[EXERCISE OBJECTIVE]
Scan the data beneath this task and copy each line that includes "scene".

[RAW DATA]
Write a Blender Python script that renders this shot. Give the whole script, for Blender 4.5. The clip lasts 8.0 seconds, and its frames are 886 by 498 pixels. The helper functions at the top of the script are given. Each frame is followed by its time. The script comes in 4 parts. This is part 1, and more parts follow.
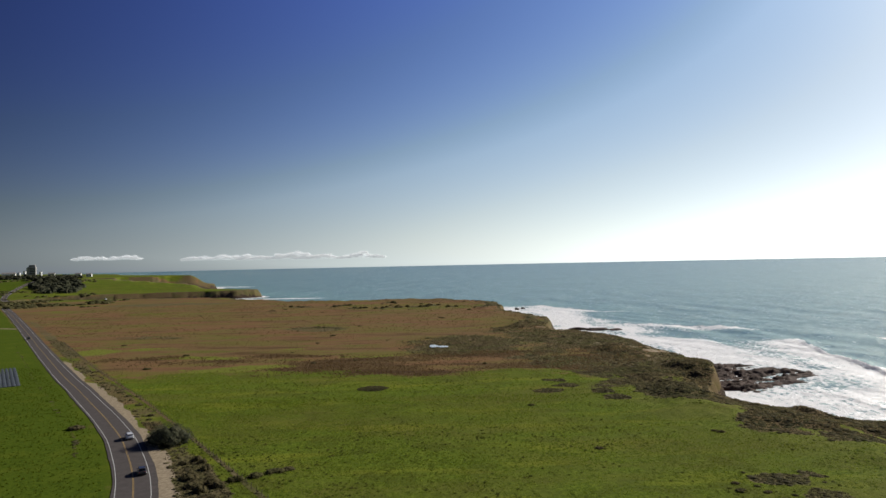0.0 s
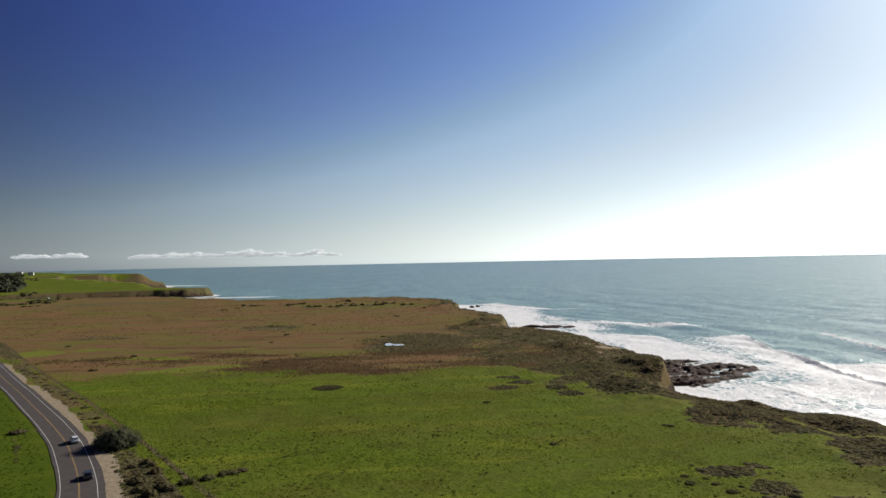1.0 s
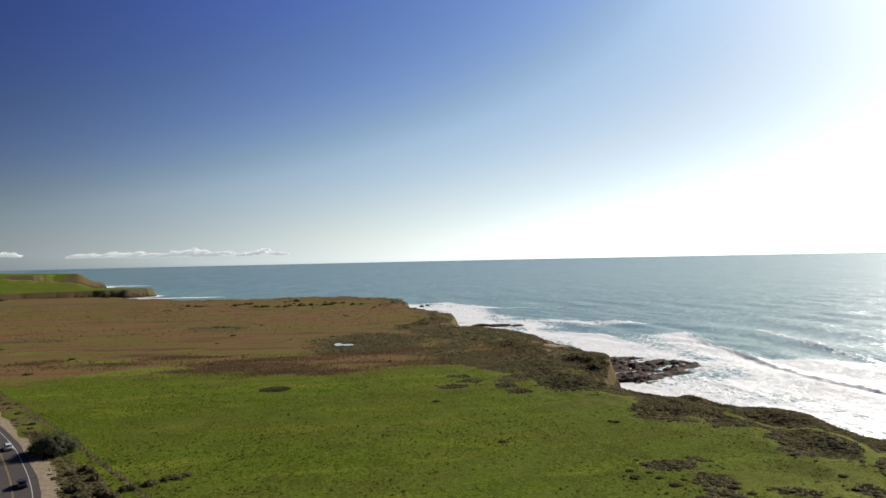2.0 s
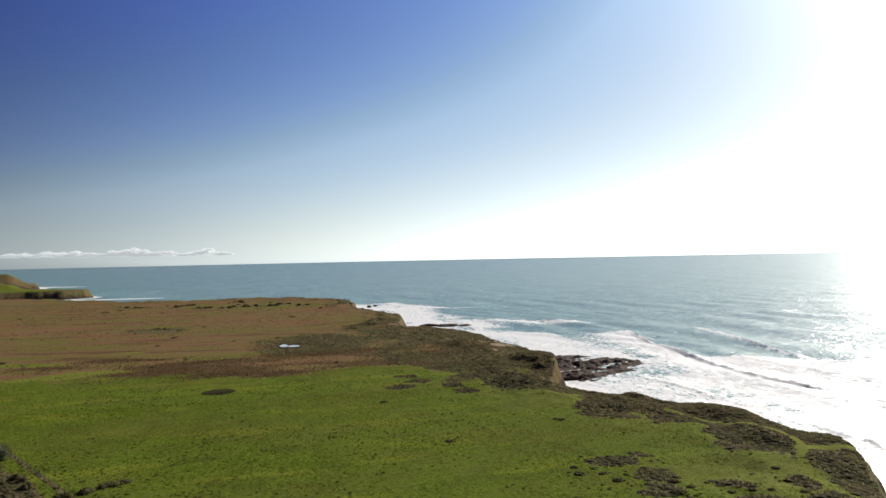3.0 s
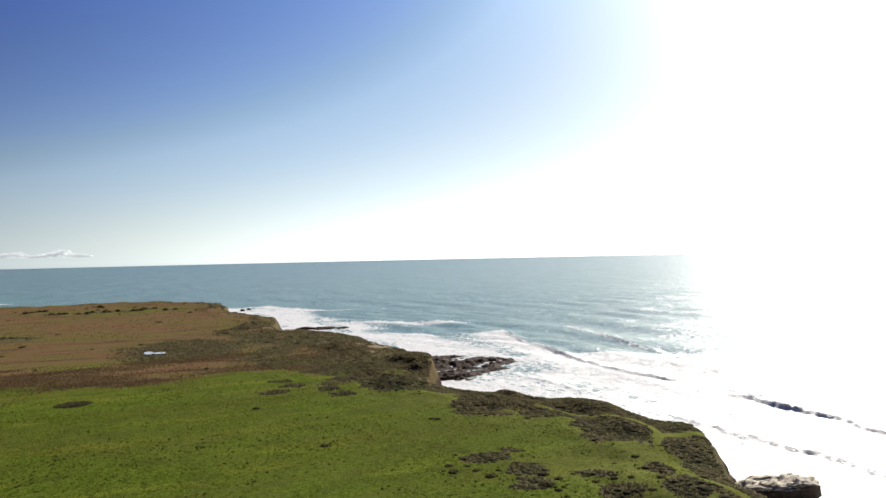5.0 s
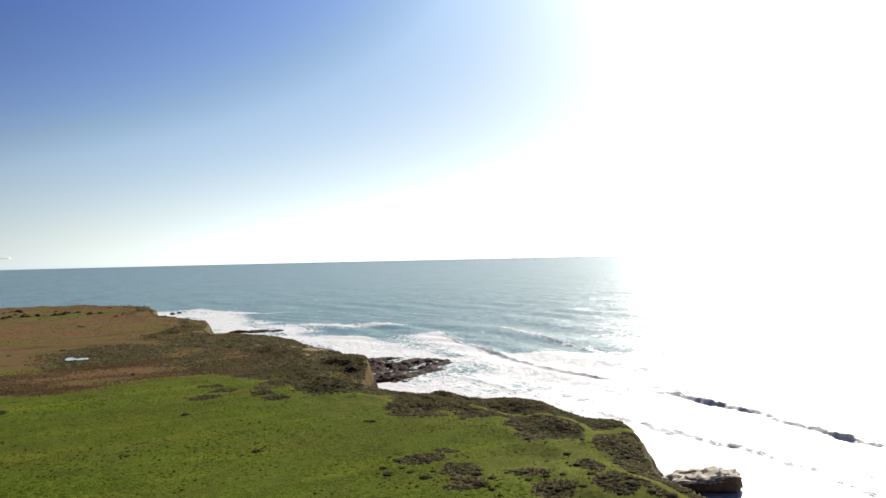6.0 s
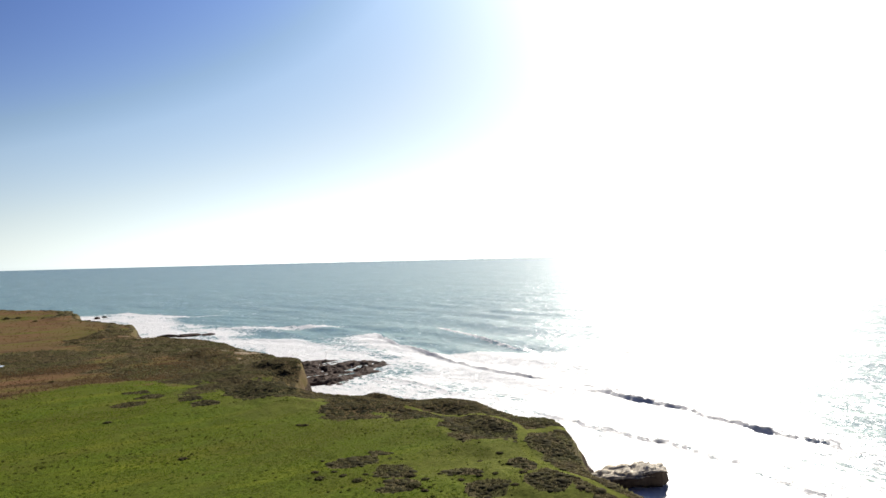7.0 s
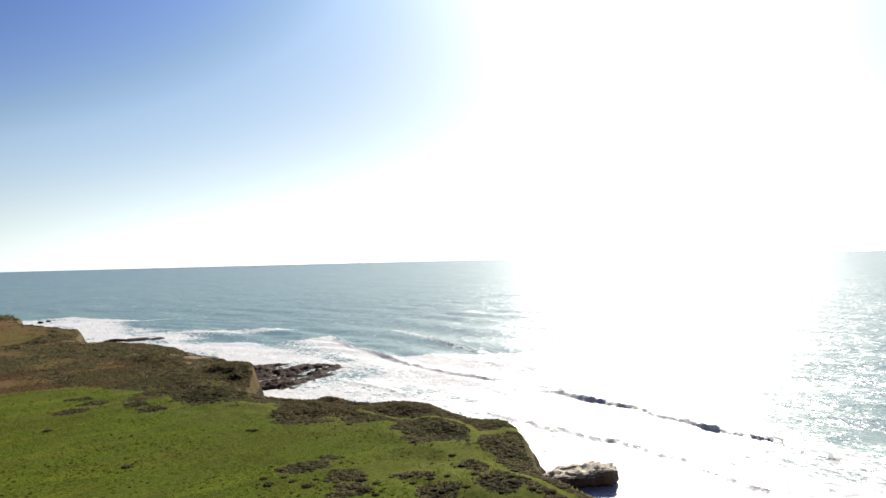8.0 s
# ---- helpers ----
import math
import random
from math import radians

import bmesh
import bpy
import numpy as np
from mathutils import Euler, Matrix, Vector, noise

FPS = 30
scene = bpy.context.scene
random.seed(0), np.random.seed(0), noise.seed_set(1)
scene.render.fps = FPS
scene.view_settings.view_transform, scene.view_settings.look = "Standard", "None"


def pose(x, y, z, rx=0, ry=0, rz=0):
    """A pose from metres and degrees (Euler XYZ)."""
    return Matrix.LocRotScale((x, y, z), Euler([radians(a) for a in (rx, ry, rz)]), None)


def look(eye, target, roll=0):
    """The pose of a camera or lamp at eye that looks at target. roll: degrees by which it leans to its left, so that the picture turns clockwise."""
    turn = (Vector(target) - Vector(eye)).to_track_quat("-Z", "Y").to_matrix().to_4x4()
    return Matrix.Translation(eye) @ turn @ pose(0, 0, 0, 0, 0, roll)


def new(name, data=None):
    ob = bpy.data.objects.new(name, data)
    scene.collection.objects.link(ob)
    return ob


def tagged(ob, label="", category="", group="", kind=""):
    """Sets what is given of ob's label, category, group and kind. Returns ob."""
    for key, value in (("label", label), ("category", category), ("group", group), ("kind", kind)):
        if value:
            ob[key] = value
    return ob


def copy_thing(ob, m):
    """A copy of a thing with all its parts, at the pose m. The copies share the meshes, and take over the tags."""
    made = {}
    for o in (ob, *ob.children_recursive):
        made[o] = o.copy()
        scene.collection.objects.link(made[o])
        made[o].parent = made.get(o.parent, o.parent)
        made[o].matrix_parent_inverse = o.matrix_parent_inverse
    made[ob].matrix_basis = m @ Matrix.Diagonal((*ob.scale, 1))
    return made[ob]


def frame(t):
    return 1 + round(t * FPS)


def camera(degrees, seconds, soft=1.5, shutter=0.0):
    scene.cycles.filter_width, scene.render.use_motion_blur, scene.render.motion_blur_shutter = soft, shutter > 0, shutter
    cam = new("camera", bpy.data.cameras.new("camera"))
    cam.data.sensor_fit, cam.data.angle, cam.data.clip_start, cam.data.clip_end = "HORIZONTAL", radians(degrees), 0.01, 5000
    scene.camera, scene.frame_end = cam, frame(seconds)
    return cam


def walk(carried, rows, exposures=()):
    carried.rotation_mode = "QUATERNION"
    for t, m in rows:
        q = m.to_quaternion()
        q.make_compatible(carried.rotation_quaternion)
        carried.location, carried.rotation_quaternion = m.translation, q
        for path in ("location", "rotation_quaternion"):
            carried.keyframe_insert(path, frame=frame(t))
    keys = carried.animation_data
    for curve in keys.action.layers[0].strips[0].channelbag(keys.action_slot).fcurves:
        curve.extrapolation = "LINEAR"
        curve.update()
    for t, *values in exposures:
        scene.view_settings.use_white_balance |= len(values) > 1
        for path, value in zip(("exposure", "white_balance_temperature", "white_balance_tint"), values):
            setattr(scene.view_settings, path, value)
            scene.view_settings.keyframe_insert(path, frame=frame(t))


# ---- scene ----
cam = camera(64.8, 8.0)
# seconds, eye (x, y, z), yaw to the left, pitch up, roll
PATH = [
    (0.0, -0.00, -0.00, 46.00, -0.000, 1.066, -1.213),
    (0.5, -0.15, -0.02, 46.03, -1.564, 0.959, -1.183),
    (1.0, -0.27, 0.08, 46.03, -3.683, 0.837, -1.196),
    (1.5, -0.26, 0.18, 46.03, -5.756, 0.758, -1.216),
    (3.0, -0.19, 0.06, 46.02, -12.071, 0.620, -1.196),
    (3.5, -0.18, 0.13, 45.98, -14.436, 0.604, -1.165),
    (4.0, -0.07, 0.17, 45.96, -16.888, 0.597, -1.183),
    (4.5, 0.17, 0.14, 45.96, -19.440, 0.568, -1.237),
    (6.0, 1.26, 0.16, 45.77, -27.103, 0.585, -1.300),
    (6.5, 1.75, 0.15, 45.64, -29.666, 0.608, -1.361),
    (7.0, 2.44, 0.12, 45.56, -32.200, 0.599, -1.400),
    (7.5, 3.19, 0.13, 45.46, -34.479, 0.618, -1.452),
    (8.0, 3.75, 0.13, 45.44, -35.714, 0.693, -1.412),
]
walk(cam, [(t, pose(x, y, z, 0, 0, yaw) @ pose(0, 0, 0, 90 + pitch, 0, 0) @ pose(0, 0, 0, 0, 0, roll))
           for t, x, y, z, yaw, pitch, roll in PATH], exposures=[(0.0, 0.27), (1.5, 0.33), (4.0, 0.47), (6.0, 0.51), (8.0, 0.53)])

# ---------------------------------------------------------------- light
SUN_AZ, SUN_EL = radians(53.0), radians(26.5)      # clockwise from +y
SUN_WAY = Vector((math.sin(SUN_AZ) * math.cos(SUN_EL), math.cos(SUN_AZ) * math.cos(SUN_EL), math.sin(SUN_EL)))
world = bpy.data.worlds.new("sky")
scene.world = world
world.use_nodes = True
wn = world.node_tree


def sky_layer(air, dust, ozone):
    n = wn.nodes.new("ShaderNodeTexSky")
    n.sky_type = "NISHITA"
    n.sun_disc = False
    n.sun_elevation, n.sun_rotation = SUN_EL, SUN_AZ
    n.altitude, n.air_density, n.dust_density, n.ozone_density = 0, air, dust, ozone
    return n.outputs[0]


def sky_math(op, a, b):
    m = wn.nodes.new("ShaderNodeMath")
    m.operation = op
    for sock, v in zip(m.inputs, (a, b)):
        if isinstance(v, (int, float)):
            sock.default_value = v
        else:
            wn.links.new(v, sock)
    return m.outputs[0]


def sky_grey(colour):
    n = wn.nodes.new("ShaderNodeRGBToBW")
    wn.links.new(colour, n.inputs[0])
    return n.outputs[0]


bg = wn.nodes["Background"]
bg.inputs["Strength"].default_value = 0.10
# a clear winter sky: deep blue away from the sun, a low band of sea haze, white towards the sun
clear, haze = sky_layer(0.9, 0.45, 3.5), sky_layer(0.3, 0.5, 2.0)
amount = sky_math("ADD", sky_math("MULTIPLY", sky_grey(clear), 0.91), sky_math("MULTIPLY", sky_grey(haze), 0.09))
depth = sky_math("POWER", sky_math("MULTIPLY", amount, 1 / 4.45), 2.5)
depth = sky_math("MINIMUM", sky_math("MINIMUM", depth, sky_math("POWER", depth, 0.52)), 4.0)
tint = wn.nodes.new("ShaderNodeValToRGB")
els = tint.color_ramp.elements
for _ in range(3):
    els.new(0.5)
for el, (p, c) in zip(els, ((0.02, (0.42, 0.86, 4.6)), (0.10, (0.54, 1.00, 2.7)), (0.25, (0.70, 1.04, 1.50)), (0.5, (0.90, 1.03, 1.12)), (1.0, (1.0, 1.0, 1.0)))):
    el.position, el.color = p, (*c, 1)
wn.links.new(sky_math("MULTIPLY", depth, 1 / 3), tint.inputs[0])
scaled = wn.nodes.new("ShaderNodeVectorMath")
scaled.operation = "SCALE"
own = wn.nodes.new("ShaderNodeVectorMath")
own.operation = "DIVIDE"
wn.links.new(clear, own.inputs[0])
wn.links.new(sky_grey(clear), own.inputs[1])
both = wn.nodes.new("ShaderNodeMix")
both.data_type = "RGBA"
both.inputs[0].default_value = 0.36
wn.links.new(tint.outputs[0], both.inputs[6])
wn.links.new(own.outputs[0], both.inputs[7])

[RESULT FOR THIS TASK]
scene = bpy.context.scene
scene.render.fps = FPS
scene.view_settings.view_transform, scene.view_settings.look = "Standard", "None"
    scene.collection.objects.link(ob)
        scene.collection.objects.link(made[o])
    scene.cycles.filter_width, scene.render.use_motion_blur, scene.render.motion_blur_shutter = soft, shutter > 0, shutter
    scene.camera, scene.frame_end = cam, frame(seconds)
        scene.view_settings.use_white_balance |= len(values) > 1
            setattr(scene.view_settings, path, value)
            scene.view_settings.keyframe_insert(path, frame=frame(t))
# ---- scene ----
scene.world = world